— start Collected data —

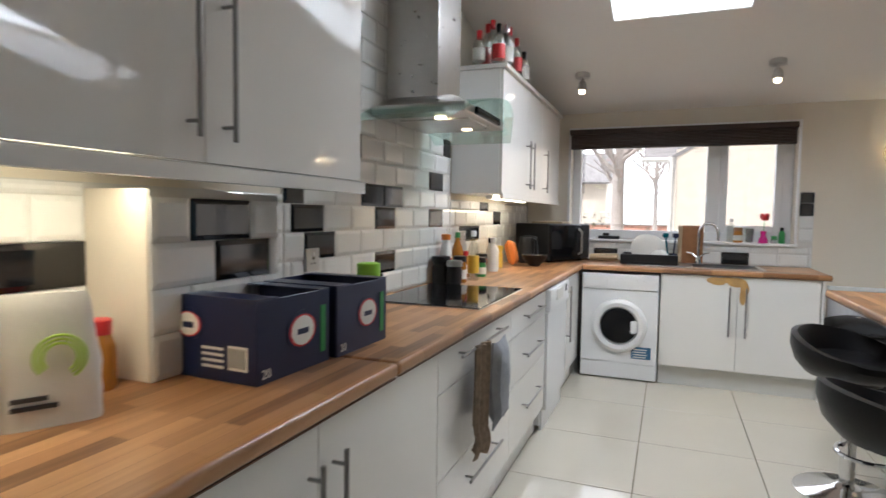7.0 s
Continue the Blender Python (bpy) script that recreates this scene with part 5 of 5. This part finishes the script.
part("roof", grid_sheet(30, 12, lambda u, v: (12.59 + 9.6 * u, -1.25 - 4.4 * v, 2.42 + 2.6 * v + 0.02 * math.sin(v * 75)), 0.06), ROOF, hs)
part("fascia", B(12.62, -1.345, 2.3, 22, -1.3, 2.45), WHITE, hs)
part("gutter", rod(bmesh.new(), (12.6, -1.25, 2.38), (22, -1.25, 2.38), 0.06), PLINTH, hs)
part("downpipe", rod(bmesh.new(), (12.55, -1.28, -0.13), (12.55, -1.28, 2.4), 0.04), PLINTH, hs)
gab = bmesh.new()
v3 = [gab.verts.new(p) for p in ((12.62, -1.35, 2.5), (12.62, -9.0, 2.5), (12.62, -5.3, 4.9), (12.9, -1.35, 2.5), (12.9, -9.0, 2.5), (12.9, -5.3, 4.9))]
for f in ((0, 1, 2), (3, 4, 5), (0, 1, 4, 3), (1, 2, 5, 4), (2, 0, 3, 5)):
    gab.faces.new([v3[i] for i in f])
part("gable", gab, BRICK, hs)
part("rear_roof", grid_sheet(8, 24, lambda u, v: (16.4 + 1.6 * v, -0.62 - 1.6 * u, 2.75 + 1.7 * v + 0.02 * math.sin(v * 75)), 0.06), ROOF, hs, "grey tiled rear roof")
part("rear_gutter", rod(bmesh.new(), (16.36, -0.6, 2.72), (16.36, -2.2, 2.72), 0.06), PLINTH, hs)
far = thing("far_house", (40, 3, -0.13), "distant brick house behind the tree", "house")
part("wall", B(34, 2, -0.13, 42, 14, 3.2), BRICK, far)
part("roof", grid_sheet(4, 4, lambda u, v: (33.6 + 4.4 * u, 1.6 + 12.8 * v, 3.1 + 2.0 * u), 0.1), ROOF, far)
for y in (4, 7.5, 11):
    for z in (0.9,):
        part("window", B(33.95, y, z, 33.99, y + 1.3, z + 1.2), UPVC, far)


def tree(x, y, h, r, seed):
    rnd = random.Random(seed)
    t = thing("bare_tree", (x, y, -0.13), "pollarded bare winter tree with a thick trunk", "tree")
    part("trunk", rod(bmesh.new(), (x, y, -0.13), (x, y, h * 0.5), r, 14, r * 0.75), BARK, t)
    limbs, twigs = bmesh.new(), bmesh.new()
    for k in range(9):
        a, z0 = k * 2.4 + rnd.uniform(-0.3, 0.3), h * rnd.uniform(0.32, 0.5)
        p = Vector((x, y, z0))
        d = Vector((math.cos(a), math.sin(a), rnd.uniform(0.5, 1.3))).normalized()
        rr = r * 0.38
        for s in range(4):
            q = p + d * h * 0.11
            rod(limbs, p, q, rr, 8, rr * 0.75)
            p, rr = q, rr * 0.75
            d = (d + Vector((rnd.uniform(-0.4, 0.4), rnd.uniform(-0.4, 0.4), 0.35))).normalized()
            for j in range(5):
                e = (d + Vector((rnd.uniform(-1, 1), rnd.uniform(-1, 1), rnd.uniform(-0.2, 0.9)))).normalized()
                m_ = p + e * h * 0.06
                rod(twigs, p, m_, 0.02, 5, 0.012)
                for _ in range(2):
                    e2 = (e + Vector((rnd.uniform(-0.8, 0.8), rnd.uniform(-0.8, 0.8), rnd.uniform(-0.3, 0.7)))).normalized()
                    rod(twigs, m_, m_ + e2 * h * 0.06, 0.011, 4, 0.005)
    rod(limbs, (x, y, h * 0.5), (x + 0.1, y, h * 0.75), r * 0.7, 10, r * 0.3)
    part("limbs", limbs, BARK, t)
    part("twigs", twigs, BARK, t)


tree(17.5, 0.05, 5.8, 0.19, 3)
tree(30, 5.0, 8, 0.3, 5)
tree(25, -0.75, 6.5, 0.10, 9)
bw = thing("garden_wall", (27, -0.5, -0.13), "low red brick garden wall behind the tree", "garden wall")
part("wall", B(27, -2.4, -0.13, 27.25, 2.2, 0.95), mat("pale_red_brick", (0.50, 0.27, 0.20), 0.9, vary=0.25, scale=5, bump=0.4, bscale=30), bw)
part("coping", B(26.95, -2.4, 0.951, 27.3, 2.2, 1.02, 0.01), GROUND, bw)
hg = bmesh.new()
rnd = random.Random(8)
for k in range(1500):
    p = Vector((rnd.uniform(22, 26), rnd.uniform(-1, 9), rnd.uniform(-0.1, 1.5)))
    s = rnd.uniform(0.03, 0.08)
    vv = [hg.verts.new(p + Vector((rnd.uniform(-s, s), rnd.uniform(-s, s), rnd.uniform(-s, s)))) for _ in range(3)]
    hg.faces.new(vv)
tagged(link("hedge", hg, LEAF, False), "low garden hedge beyond the yard", "hedge", kind="stuff")
struct("backdrop", grid_sheet(24, 2, lambda u, v: (75 * math.cos(math.pi * (u - 0.5)), 75 * math.sin(math.pi * (u - 0.5)), -1 + 60 * v), 0.1), mat("overcast_sky_glow", (0.93, 0.96, 1.0), 1.0, emit=1.8), "pale overcast sky behind the houses", "sky")
yw = thing("yard_wall", (-0.7, 2.3, -0.13), "low terracotta brick wall behind the back door", "garden wall")
part("wall", B(-3, 1.6, -0.13, 2, 1.8, 1.15), TERRACOTTA, yw)


# ---- floor and wall tiles ----
wallbox = [(-1.6, -5.7, -0.12, 6.9, 0.7, -0.012)]
fl = walls("floor", wallbox, FLOORGROUT, "cream porcelain tiled floor with brown grout", "floor")
CACHE = {}


def tile_mesh(kind, w, h, material, bevel, depth):
    key = (kind, round(w, 3), round(h, 3))
    if key not in CACHE:
        bm = B(0, 0, 0, w, h, depth)
        top = [e for e in bm.edges if all(v.co.z > depth / 2 for v in e.verts)]
        bmesh.ops.bevel(bm, geom=top, offset=bevel, segments=1, affect="EDGES")
        if kind != "floor":
            for v in bm.verts:
                if v.co.z > depth - 1e-5:
                    v.co.z = depth
                elif v.co.z > 0.001:
                    v.co.z = depth
        me = bpy.data.meshes.new(kind + "_tile")
        bm.to_mesh(me)
        bm.free()
        me.materials.append(material)
        CACHE[key] = me
    return CACHE[key]


def cuts(lo, hi, pitch, phase):
    k = math.floor((lo - phase) / pitch)
    out = []
    while phase + k * pitch < hi - 0.004:
        a, b = max(lo, phase + k * pitch), min(hi, phase + (k + 1) * pitch)
        if b - a > 0.012:
            out.append((a, b))
        k += 1
    return out


for x0, x1 in cuts(-1.46, 6.62, 0.6665, 2.003):
    for y0, y1 in cuts(-5.53, 0.44, 0.600, -1.145):
        ob = new("tile", tile_mesh("floor", x1 - x0 - 0.005, y1 - y0 - 0.005, FLOORTILE, 0.0015, 0.012))
        under(ob, fl)
        ob.location = (x0 + 0.0025, y0 + 0.0025, -0.0118 + random.uniform(-0.0003, 0.0002))

RUN = Matrix.Rotation(radians(90), 4, "X")


def tile_wall(parent, lo, hi, rows, m, phase_even, phase_odd, black, top=None, mid=None):
    """Rows of bevelled 200 x 100 mm tiles; black holds (row, position) of the dark ones."""
    for r in rows:
        z0, z1 = 0.912 + 0.104 * r, 0.912 + 0.104 * (r + 1)
        if top:
            z1 = min(z1, top)
        if z1 - z0 < 0.02:
            continue
        for a, b in cuts(lo, hi, 0.2105, phase_even if r % 2 == 0 else phase_odd):
            dark = any(br == r and a - 0.03 < bx < b + 0.03 and abs((a + b) / 2 - bx) < 0.11 for br, bx in black)
            k = "black" if dark else "white"
            ob = new("tile", None or bevel_tile(k, b - a - 0.003, z1 - z0 - 0.003))
            under(ob, parent)
            ob.matrix_basis = m @ Matrix.Translation((a + 0.0015, 0, z0 + 0.0015)) @ RUN


def bevel_tile(kind, w, h):
    key = (kind, round(w, 3), round(h, 3))
    if key not in CACHE:
        d, c, e = 0.008, 0.004, min(0.013, w / 3, h / 3)
        bm = bmesh.new()
        rings = [[bm.verts.new((x, y, z)) for x, y in ((i, i), (w - i, i), (w - i, h - i), (i, h - i))] for i, z in ((0, 0), (0, c), (e, d))]
        for p, q in zip(rings, rings[1:]):
            for k in range(4):
                bm.faces.new((p[k], p[(k + 1) % 4], q[(k + 1) % 4], q[k]))
        bm.faces.new(rings[-1])
        me = bpy.data.meshes.new(kind + "_tile")
        bm.to_mesh(me)
        bm.free()
        me.materials.append(BLACKTILE if kind == "black" else WHITETILE)
        CACHE[key] = me
    return CACHE[key]


tb = walls("tile_backing", [(0.615, -0.002, 0.911, 6.619, 0.003, 1.36), (2.89, -0.0021, 1.36, 4.53, 0.003, 2.62)], GROUT, "grout behind the wall tiles", "grout")
tile_wall(tb, 0.617, 2.158, range(0, 5), Matrix.Translation((0, -0.002, 0)), 0.90, 0.98, [(3, 1.085), (3, 1.507), (3, 1.72), (2, 1.005), (2, 1.635), (2, 2.07)], 1.358)
tile_wall(tb, 2.612, 2.89, range(0, 5), Matrix.Translation((0, -0.002, 0)), 2.612, 2.70, [], 1.358)
tile_wall(tb, 2.892, 4.528, range(0, 16), Matrix.Translation((0, -0.002, 0)), 3.436, 3.565, [(4, 3.541), (4, 3.752), (3, 3.68), (3, 4.334), (1, 3.68), (0, 3.56), (5, 4.31), (6, 3.34), (7, 4.52), (10, 3.1), (2, 3.14), (4, 2.98), (3, 3.05)], 2.60)
tile_wall(tb, 4.53, 6.618, range(0, 5), Matrix.Translation((0, -0.002, 0)), 4.70, 4.62, [(2, 4.85), (2, 5.06), (3, 5.62), (2, 6.2), (4, 5.3)], 1.392)
tp = walls("tile_backing_pier", [(2.162, -0.2, 0.911, 2.608, -0.197, 1.345)], GROUT, "grout behind the pier tiles", "grout")
tile_wall(tp, 2.162, 2.608, range(0, 5), Matrix.Translation((0, -0.2, 0)), 2.355, 2.275, [(3, 2.376), (2, 2.46)], 1.345)
TE = Matrix.Translation((6.615, 0, 0)) @ Matrix.Rotation(radians(-90), 4, "Z")
te = walls("tile_backing_east", [(6.6155, -2.345, 0.911, 6.6195, -0.01, 1.074)], GROUT, "grout behind the splashback tiles", "grout")
tile_wall(te, 0.01, 2.343, range(0, 2), TE, 0.42, 0.42, [(0, 0.74), (0, 1.79)], 1.073)
tr = walls("tile_border", [(6.6155, -2.345, 1.0745, 6.6195, -2.242, 1.52)], GROUT, "column of tiles beside the window", "grout")
tile_wall(tr, 2.243, 2.343, range(2, 6), TE, 2.243, 2.243, [(4, 2.29), (5, 2.29)], 1.52)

— end Collected data —

• **What is required**:
Return, unchanged, the lines from the first line of the material through the line that holds "1.2), UPVC, far)", inclusive, omitting pictures.

• **Output for this exercise**:
7.0 s
Continue the Blender Python (bpy) script that recreates this scene with part 5 of 5. This part finishes the script.
part("roof", grid_sheet(30, 12, lambda u, v: (12.59 + 9.6 * u, -1.25 - 4.4 * v, 2.42 + 2.6 * v + 0.02 * math.sin(v * 75)), 0.06), ROOF, hs)
part("fascia", B(12.62, -1.345, 2.3, 22, -1.3, 2.45), WHITE, hs)
part("gutter", rod(bmesh.new(), (12.6, -1.25, 2.38), (22, -1.25, 2.38), 0.06), PLINTH, hs)
part("downpipe", rod(bmesh.new(), (12.55, -1.28, -0.13), (12.55, -1.28, 2.4), 0.04), PLINTH, hs)
gab = bmesh.new()
v3 = [gab.verts.new(p) for p in ((12.62, -1.35, 2.5), (12.62, -9.0, 2.5), (12.62, -5.3, 4.9), (12.9, -1.35, 2.5), (12.9, -9.0, 2.5), (12.9, -5.3, 4.9))]
for f in ((0, 1, 2), (3, 4, 5), (0, 1, 4, 3), (1, 2, 5, 4), (2, 0, 3, 5)):
    gab.faces.new([v3[i] for i in f])
part("gable", gab, BRICK, hs)
part("rear_roof", grid_sheet(8, 24, lambda u, v: (16.4 + 1.6 * v, -0.62 - 1.6 * u, 2.75 + 1.7 * v + 0.02 * math.sin(v * 75)), 0.06), ROOF, hs, "grey tiled rear roof")
part("rear_gutter", rod(bmesh.new(), (16.36, -0.6, 2.72), (16.36, -2.2, 2.72), 0.06), PLINTH, hs)
far = thing("far_house", (40, 3, -0.13), "distant brick house behind the tree", "house")
part("wall", B(34, 2, -0.13, 42, 14, 3.2), BRICK, far)
part("roof", grid_sheet(4, 4, lambda u, v: (33.6 + 4.4 * u, 1.6 + 12.8 * v, 3.1 + 2.0 * u), 0.1), ROOF, far)
for y in (4, 7.5, 11):
    for z in (0.9,):
        part("window", B(33.95, y, z, 33.99, y + 1.3, z + 1.2), UPVC, far)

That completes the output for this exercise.